The IOT can be regarded as the 3rd wave of device computing. The first was the mainframe/mini computer, followed by the PC/wintel era. Interestingly, both of these suffered from enormous security problems as networking and security was an afterthought (and we're still dealing with the security problems of the PC era).

The first two device waves were dominated by homogeneous hardware and operating systems. In particular the PC era continues to be (largely) dominated by the Microsoft Windows/Intel x86 alliance (wintel), and devices are connected (again, largely) via ethernet. This homogenous environment made it extremely easy to create a working network.

At the initial stage of networking, there were competing standards at the protocol level - Novell's IPX/SPX, Microsoft's NetBIOS, IBM's SNA, et al, and of course TCPIP. Once the world standardized on TCPIP, connecting systems became extremely easy and everything worked together. Connecting devices into a coherent system has been relatively painless, but we still live in a largely homogenous hardware/OS world, with minimal choice. Compatability is easy to develop and test (between Linux, Windows, Mac).

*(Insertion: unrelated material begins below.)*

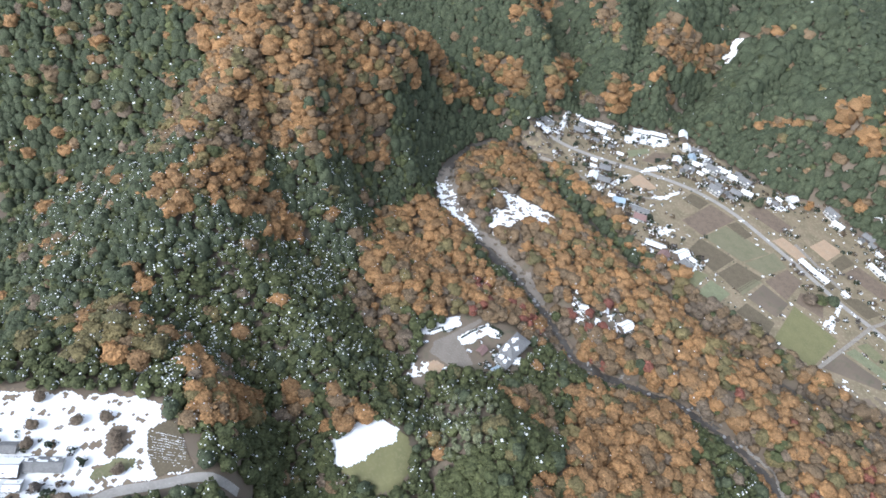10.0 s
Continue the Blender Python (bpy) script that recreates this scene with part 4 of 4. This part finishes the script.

Think about the difference with the IOT, and we see hundreds/thousands of:
  • Incompatible hardware configurations
  • Incompatible CPUs, architectures, memory footprints
  • Operating systems, proprietary and open source (and some devices don't have operating systems)
  • Competing connectivity standards (Ethernet (multiple standards), wireless PAN (multiple standards), Zigbee, HomePlug, 15.4 technologies, etc)
According to Harbor Research's recent 2009 Pervasive Internet/M2M Forecast Report, the number of intelligent device shipments will grow from 73 million units in 2008 and to 430 million units in 2013. That's alot of incompatible devices, and we know that this diversity will only increases as new chips/os/connectivity comes on the market.

Really there is only one thing that is the the glue holding this network together: TCP/IP (to be specific, the Internet and Transport layers). IPv6 is the next generation of these protocols, giving the address capabilities needed to build the IOT (the IPv6 use of a 128-bit address, versus IPv4 32 bit address).

The path forward is clear - the only thing we can count upon to be standard moving forward is IPv6 as the glue of the Internet of Things.